Technology is certainly one of the big catalysts. For benefits brokers selling group and voluntary products, there are five key trends driving the use of technology for both agency management and client service.
1. CDHP adoption. Adoption rates of consumer-driven health plans vary by region. Our survey of 283 companies from 41 states reveals 32% of businesses of all sizes plan to offer a CDHP option–that is, a health savings account or health reimbursement arrangement. Most of these employers are located in the Midwest and Southeast.
Brokers in regions that have been slow to adopt must be prepared to act quickly. In the Northeast, the number of employers currently offering HSAs (13%) is very low. However, that number doubles (26%) when asked if they are planning to offer HSAs this year. Once interest is demonstrated, adoption will move rapidly, and Web-enabled access to information and plan options will become a critical requirement for success.

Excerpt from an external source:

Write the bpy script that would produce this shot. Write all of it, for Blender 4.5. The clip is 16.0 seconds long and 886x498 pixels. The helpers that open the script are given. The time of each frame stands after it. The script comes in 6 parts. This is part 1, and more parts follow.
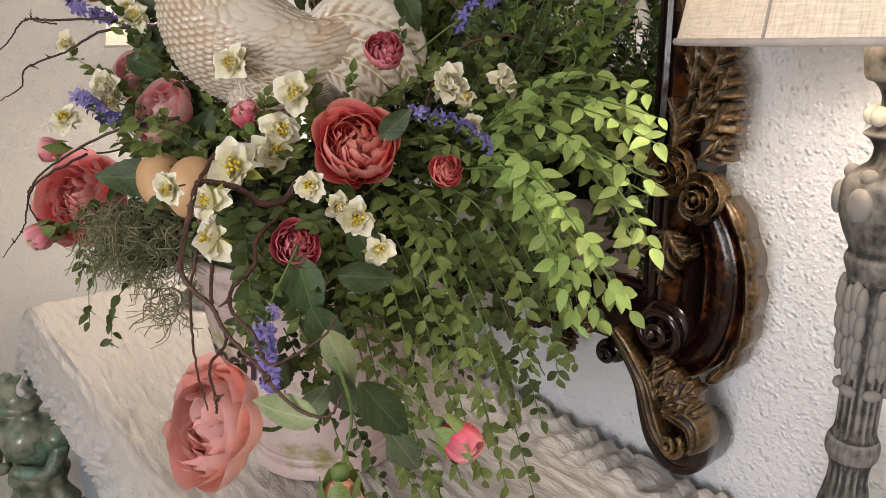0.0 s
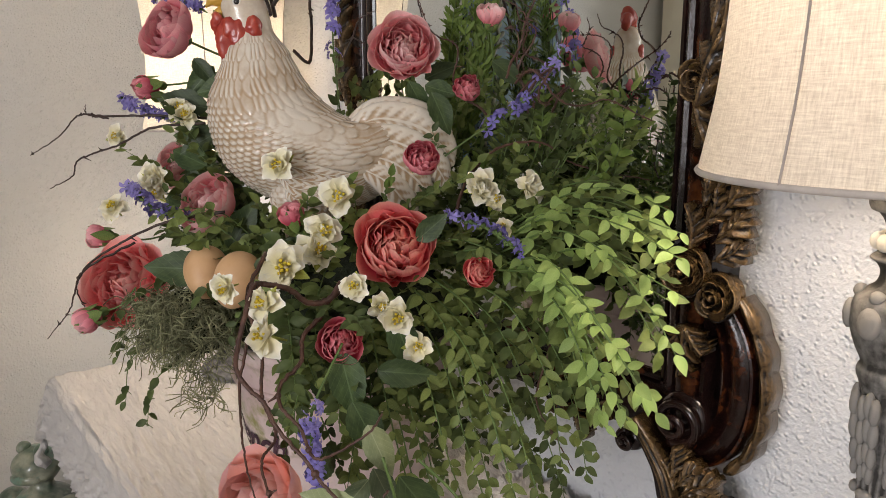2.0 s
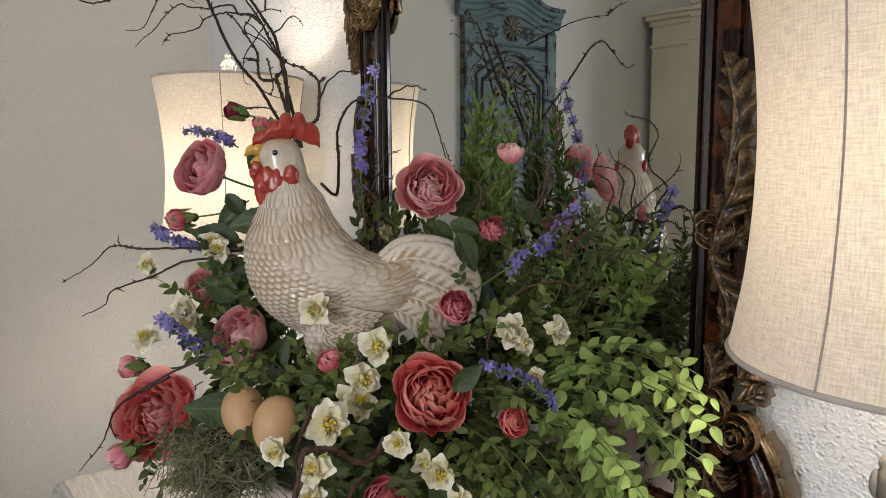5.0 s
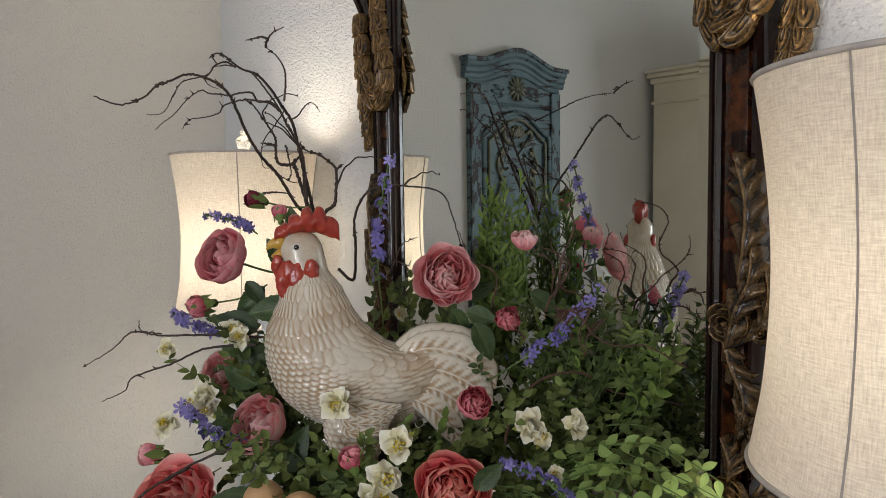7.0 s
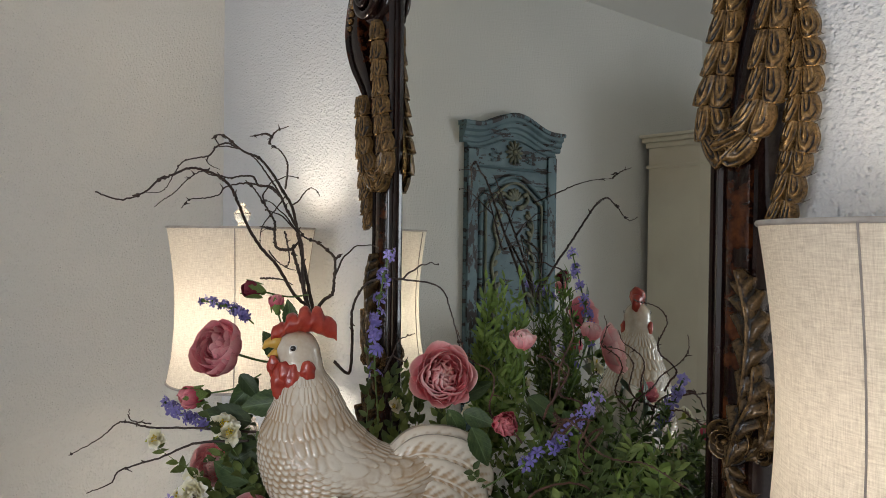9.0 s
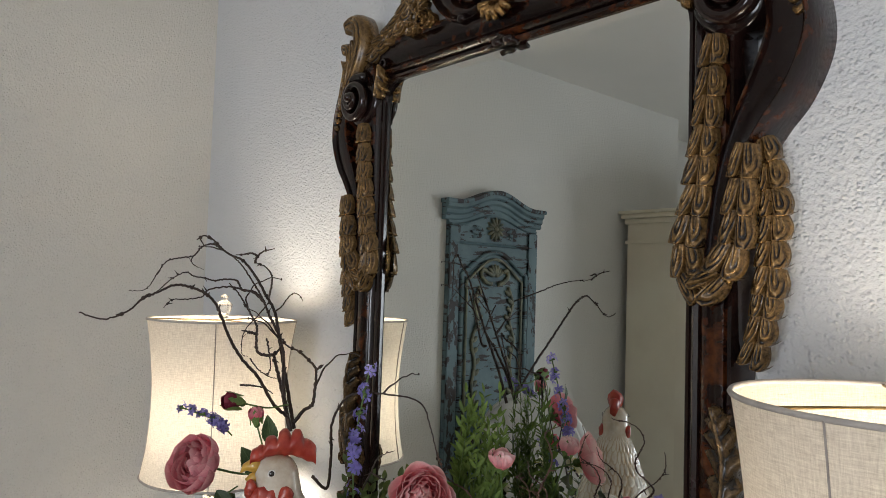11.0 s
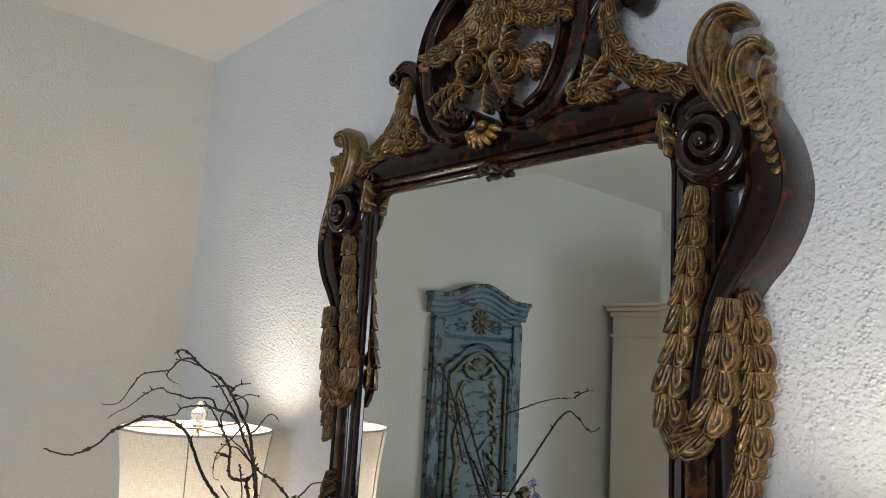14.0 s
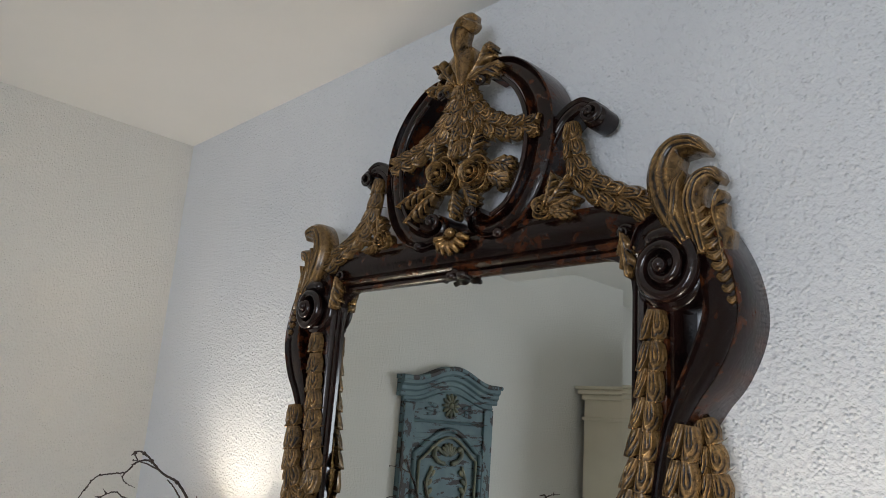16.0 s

2. Commission compression. Being a benefits broker is not as profitable as it used to be. Broker commissions will continue to shrink as carriers look to capitate commissions on a per-head basis and consumer-driven health plans, which pay lower commissions, gain market share. Shrinking commissions will require brokers to become more efficient to maintain profitability. Sure, client relationships will still require nurturing, but to compete, agencies must run as tightly as possible.
Technology will play a major role in achieving peak effectiveness. Brokers will demand quality solutions and expect extensive support and training. New technological developments in the areas of agency management and employee self-service are improving benefits practices across the nation. The best agencies will possess a broker-centric agency management system and set up portals for benefits management and employee self-service.

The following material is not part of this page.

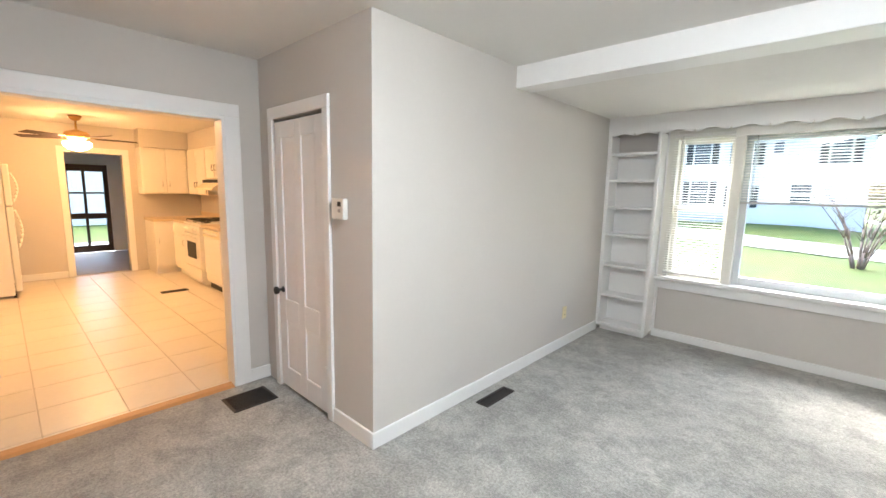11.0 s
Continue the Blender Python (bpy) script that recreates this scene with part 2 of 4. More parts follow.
def prism(points, axis, lo, hi, bm=None):
    """Extrudes an outline of (u, v) along an axis: x (u=y, v=z), y (u=x, v=z) or z (u=x, v=y)."""
    bm = bm or bmesh.new()
    put = {"x": lambda u, v, w: (w, u, v), "y": lambda u, v, w: (u, w, v), "z": lambda u, v, w: (u, v, w)}[axis]
    r0, r1 = ([bm.verts.new(put(u, v, w)) for u, v in points] for w in (lo, hi))
    f0, f1 = bm.faces.new(r0), bm.faces.new(r1[::-1])
    for i in range(len(points)):
        j = (i + 1) % len(points)
        bm.faces.new((r0[i], r1[i], r1[j], r0[j]))
    bmesh.ops.recalc_face_normals(bm, faces=bm.faces[:])
    return bm


def mesh_object(name, bm, material, base=(0, 0, 0)):
    bmesh.ops.translate(bm, verts=bm.verts, vec=-Vector(base))
    me = bpy.data.meshes.new(name)
    bm.to_mesh(me)
    bm.free()
    me.materials.append(material)
    return new(name, me)


def setting(name, bm, material, label, category):
    """A piece of the setting."""
    ob = mesh_object(name, bm, material)
    BASE[ob.name] = Vector((0, 0, 0))
    return tagged(ob, label, category, kind="structure")


def thing(name, base, label, category, group="", kind=""):
    ob = new(name)
    ob.location = base
    ob.empty_display_size = 0.1
    BASE[ob.name] = Vector(base)
    return tagged(ob, label, category, group, kind)


def part(name, bm, material, parent, label=""):
    """A mesh under a thing or a part, given in world metres."""
    ob = mesh_object(name, bm, material, BASE[parent.name])
    ob.parent = parent
    BASE[ob.name] = BASE[parent.name]
    return tagged(ob, label)


def solid(name, bm, material, label, category, base=(0, 0, 0), group="", kind=""):
    """A thing of one mesh."""
    ob = mesh_object(name, bm, material, base)
    ob.location = base
    BASE[ob.name] = Vector(base)
    return tagged(ob, label, category, group, kind)


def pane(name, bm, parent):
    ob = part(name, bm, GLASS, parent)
    # No shadow, so direct daylight enters undimmed by the tint.
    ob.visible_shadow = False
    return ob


# ---- plan ----
CEILING, LOW, EAST, WEST, SOUTH, NORTH = 2.32, 2.188, 6.78, 3.32, -0.69, 4.61
CLOSET, KIT0, KIT1, BACK, STAIR = 1.402, 1.925, 2.02, 2.615, 1.80

# ---- setting: walls ----
TOPZ = 2.44
setting("wall_north", B((3.17, 8.62, NORTH, 4.80, -0.3, 0.60), (3.17, 3.84, NORTH, 4.80, 0.60, 2.05), (6.21, 8.62, NORTH, 4.80, 0.60, 2.05), (3.17, 8.62, NORTH, 4.80, 2.05, TOPZ)), GREIGE,
        "greige painted outer wall below and around a wide window", "wall")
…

3. Mergers and acquisitions. Banks and large brokerage outfits continue to gobble up smaller broker firms to acquire instant market share. To combat the giants, some agencies have banded together to strengthen their collective resources. Firms that want to maintain profitable independence are better able to do so if they provide more effective client service and are more cost efficient. Agencies with a strong command of the latest technology will be more successful in a highly competitive environment.